Reinventing the wheel September 10, 2011Posted by gordonwatts in Analysis, computers, LINQToTTree, ROOT.
Last October (2010) my term came to and end running the ATLAS flavor-tagging group. It was time to get back to being a plot-making member of ATLAS. I don’t know how most people feel when they run a large group like this, but I start to feel separated from actually doing physics. You know a lot more about the physics, and your input affects a lot of people, but you are actually doing very little yourself.
But I had a problem. By the time I stepped down in order to even show a plot in ATLAS you had to apply multiple corrections: the z distribution of the vertex was incorrect, the transverse momentum spectrum of the jets in the Monte Carlo didn’t match, etc. Each of these corrections had to first be derived, and then applied before someone would believe your plot.
To make your one really great plot then, lets look at what you have to do:
- Run over the data to get the distributions of each thing you will be reweighting (jet pT, vertex z position, etc.).
- Run over the Monte Carlo samples to get the same thing
- Calculate the reweighting factors
- Apply the reweighting factors
- Make the plot you’d like to make.
If you are lucky then the various items you need to reweight are not correlated – so you can just run the one job on the Data and the one job on the Monte Carlo in steps one and two. Otherwise you’ll have to run multiple times. These jobs are either batch jobs that run on the GRID, or a local ROOT job you run on PROOF or something similar. The results of these jobs are typically small ROOT files.
In step three you have to author a small script that will extract the results from the two jobs in steps 1 and 2, and create the reweighting function. This is often no more difficult that dividing one histogram by another. One can do this at the start of the plotting job (the job you create for steps 4 and 5) or do ti at the command line and save the result in another ROOT file that serves as one of the inputs to the next step.
Steps 4 and 5 can normally be combined into one job. Take the results of step 3 and apply it as a weight to each event, and then plot whatever your variable of interest is, as a function of that weight. Save the result to another ROOT file and you are done!!
I don’t know about you, but this looked scary to me. I had several big issues with this. First, the LHC has been running gang-busters. This means having to constantly re-run all these steps. I’d better not be doing it by hand, especially as things get more complex, because I’m going to forget a step, or accidentally reuse an old result. Next, I was going back to be teaching a pretty difficult course – which means I was going to be distracted. So whatever I did was going to have to be able to survive me not looking at it for a week and then coming back to it… and me still being able to understand what I did!
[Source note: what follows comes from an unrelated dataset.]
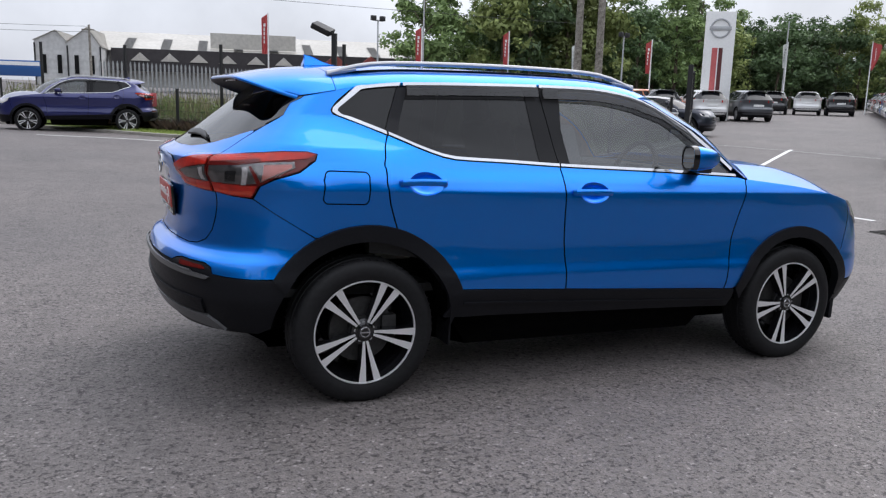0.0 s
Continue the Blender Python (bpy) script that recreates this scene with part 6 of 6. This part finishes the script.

Mostly, the way I normally approach something like the above was going to lead to a mess of scripts and programs, etc., all floating around.
It took me three tries to come up with something that seems to work. It has some difficulties, and isn’t perfect in a number of respects, but it feels a lot better than what I’ve had to do in the past. Next post I’ll talk about my two failed attempts (it will be a week, but I promise it will be there!). After that I’ll discuss my 2011 Christmas project which lead to what I’m using this year.
I’m curious – what do others do to solve this? Mess of scripts and programs? Some sort of work flow? Makefiles?? What?? What I’ve outlined above doesn’t seem scalable!